Gyuláné Krizsán-Bilek

Personal information
- Born: 24 January 1938 (age 88)
- Spouse: István Bilek

Chess career
- Country: Hungary
- Title: Woman International Master (1965)
- Peak rating: 2165 (January 1976)

= Gyuláné Krizsán-Bilek =

Hungarian chess player (born 1938)

Gyuláné Krizsán-Bilek (born 24 January 1938), née Krizsán Gyuláné, also Edit Láng, Istvánné Bilek, is a Hungarian chess player who holds the title of Woman International Master (WIM, 1965). She is a winner of the Hungarian Women's Chess Championship (1958).

==Biography==
From the end of the 1950s to the 1960s, she was one of the leading Hungarian women's chess players. She has won medals in the Hungarian Women's Chess Championships six times: gold (1958), silver (1961) and four bronzes (1955, 1959, 1965, 1966). In 1965, she was awarded the FIDE Woman International Master (WIM) title.

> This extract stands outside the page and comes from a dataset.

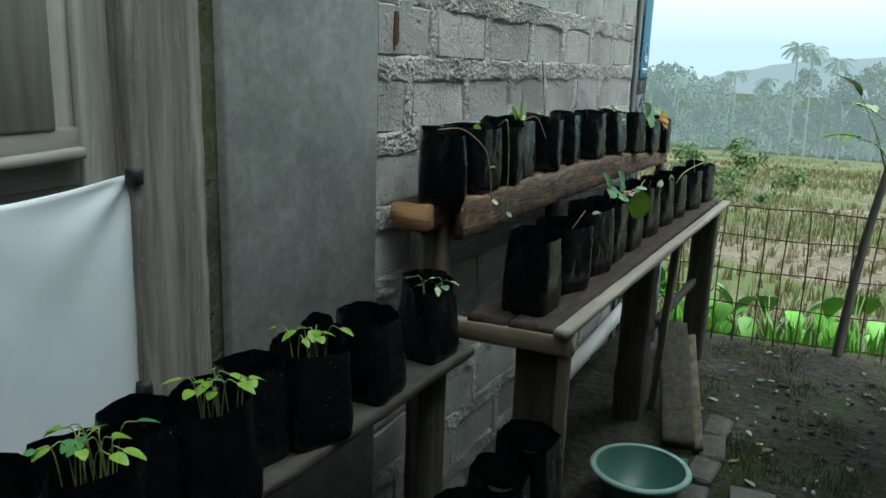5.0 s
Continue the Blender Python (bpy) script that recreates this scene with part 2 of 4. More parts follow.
EARTH = speckled("damp_trodden_earth", (0.03, 0.026, 0.02), (0.075, 0.064, 0.05), (0.14, 0.122, 0.1), 3.0, 1.0, relief=0.02, grit=28.0, per_object=0,
                 moss=((1.2, 0.5, 0.66, 0.55, (0.045, 0.055, 0.02)), (7.0, 0.62, 0.72, 0.5, (0.18, 0.165, 0.145))))
LEAF = leaf_material("strawberry_leaf", (0.045, 0.15, 0.04), (0.1, 0.25, 0.07))
LEAF_LIME = leaf_material("lime_green_leaf", (0.13, 0.26, 0.02), (0.24, 0.37, 0.04))
LEAF_PALE = leaf_material("wilted_pale_leaf", (0.3, 0.38, 0.2), (0.42, 0.48, 0.3))
LEAF_DRY = leaf_material("dry_orange_leaf", (0.36, 0.16, 0.015), (0.5, 0.28, 0.03), 0.6, 0.6)
STEM = leaf_material("green_stem", (0.2, 0.26, 0.08), (0.28, 0.32, 0.12))
STOLON = leaf_material("reddish_runner", (0.3, 0.17, 0.1), (0.36, 0.28, 0.15))
GRASS = leaf_material("grass_blade", (0.08, 0.125, 0.025), (0.18, 0.22, 0.06))
STRAW = leaf_material("rice_stubble", (0.14, 0.11, 0.05), (0.27, 0.22, 0.1), 0.2, 0.7)
SHRUB = leaf_material("paddy_bank_shrub", (0.06, 0.125, 0.025), (0.14, 0.23, 0.06), 0.1, 0.55)
TARO = leaf_material("bright_taro_leaf", (0.13, 0.36, 0.03), (0.2, 0.45, 0.05))
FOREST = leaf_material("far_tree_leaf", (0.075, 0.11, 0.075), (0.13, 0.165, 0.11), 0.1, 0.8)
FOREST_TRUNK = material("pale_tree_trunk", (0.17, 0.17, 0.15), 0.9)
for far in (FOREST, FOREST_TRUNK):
    # haze over the valley painted as a pale glow on leaves and trunks
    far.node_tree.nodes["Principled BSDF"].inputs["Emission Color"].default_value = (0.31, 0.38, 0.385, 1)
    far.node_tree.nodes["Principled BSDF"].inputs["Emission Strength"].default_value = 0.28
WHITE_STONE = speckled("white_limestone_chip", (0.36, 0.25, 0.18), (0.55, 0.44, 0.35), (0.74, 0.68, 0.6), 40.0, 0.4, relief=0.003, grit=90.0)
DEBRIS = speckled("pale_debris", (0.3, 0.29, 0.27), (0.5, 0.49, 0.47), (0.68, 0.67, 0.65), 40.0, 0.4, relief=0.003, grit=90.0)
PVC_WHITE = speckled("white_pvc", (0.6, 0.6, 0.57), (0.72, 0.72, 0.7), (0.78, 0.78, 0.76), 12.0, 0.0, relief=0.0004, rough=0.35)
PVC_GREY = speckled("blue_grey_pvc", (0.07, 0.1, 0.12), (0.115, 0.15, 0.175), (0.16, 0.2, 0.225), 12.0, 0.0, relief=0.0006, rough=0.35)
TRIM = speckled("galvanised_edge_trim", (0.1, 0.11, 0.115), (0.15, 0.165, 0.17), (0.21, 0.23, 0.24), 10.0, 0.0, relief=0.0005, rough=0.5)
RUST = speckled("rusty_wire", (0.04, 0.025, 0.015), (0.09, 0.055, 0.035), (0.15, 0.1, 0.07), 60.0, 0.0, relief=0.001)
BLACK_RUBBER = material("black_rubber_pad", (0.012, 0.012, 0.012), 0.6)
TILE = material("black_glazed_tile", (0.012, 0.013, 0.018), 0.18)
TILE_LINE = material("silver_tile_drawing", (0.3, 0.32, 0.35), 0.35)
GROUT = material("pale_grout", (0.4, 0.4, 0.4), 0.9)
POSTER_BLUE = speckled("blue_printed_vinyl", (0.025, 0.13, 0.2), (0.035, 0.17, 0.26), (0.06, 0.22, 0.32), 6.0, 0.0, relief=0.0004, rough=0.45)
POSTER_WHITE = material("white_print", (0.6, 0.68, 0.72), 0.5)


def sheet_material():
    n = Nodes(material("white_plastic_sheet", (0.7, 0.75, 0.79), 0.42, spec=0.4))
    v = n.mapped((1, 1, 1))
    c = n.ramp(n.noise(v, 3.0, 5), [(0.3, (0.62, 0.68, 0.73)), (0.7, (0.74, 0.79, 0.82))])
    # algae along the wet hem
    sep = n.t.nodes.new("ShaderNodeSeparateXYZ")
    n.link(n.co.outputs["Object"], sep.inputs[0])
    low = n.ramp(n.math("SUBTRACT", n.math("ADD", sep.outputs[2], n.math("MULTIPLY", n.noise(v, 7.0, 5, 0.65), 0.45)), 0.0), [(0.42, 1.0), (0.58, 0.0)])
    c = n.mix(n.math("MULTIPLY", low, 0.75), c, (0.13, 0.16, 0.075))
    dots = n.ramp(n.cells(v, 16.0), [(0.02, 1.0), (0.045, 0.0)])
    c = n.mix(n.math("MULTIPLY", dots, 0.35), c, (0.25, 0.28, 0.28))
    n.colour(c)
    n.bump(n.noise(v, 14.0, 4, 0.5), 0.15, 0.01)
    return n.m


SHEET = sheet_material()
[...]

Gyuláné Krizsán-Bilek played for Hungary in the Women's Chess Olympiads:
- In 1963, at second board in the 2nd Chess Olympiad (women) in Split (+4, =4, -3),
- In 1966, at second board in the 3rd Chess Olympiad (women) in Oberhausen (+3, =4, -1) and won the individual silver medal,
- In 1972, at first reserve board in the 5th Chess Olympiad (women) in Skopje (+2, =1, -1) and won the team bronze medal.

Also known as a correspondence chess player. Played for Hungary in 2nd Women's Correspondence Chess Olympiad (1980-1982).

She was married to the Hungarian chess grandmaster István Bilek.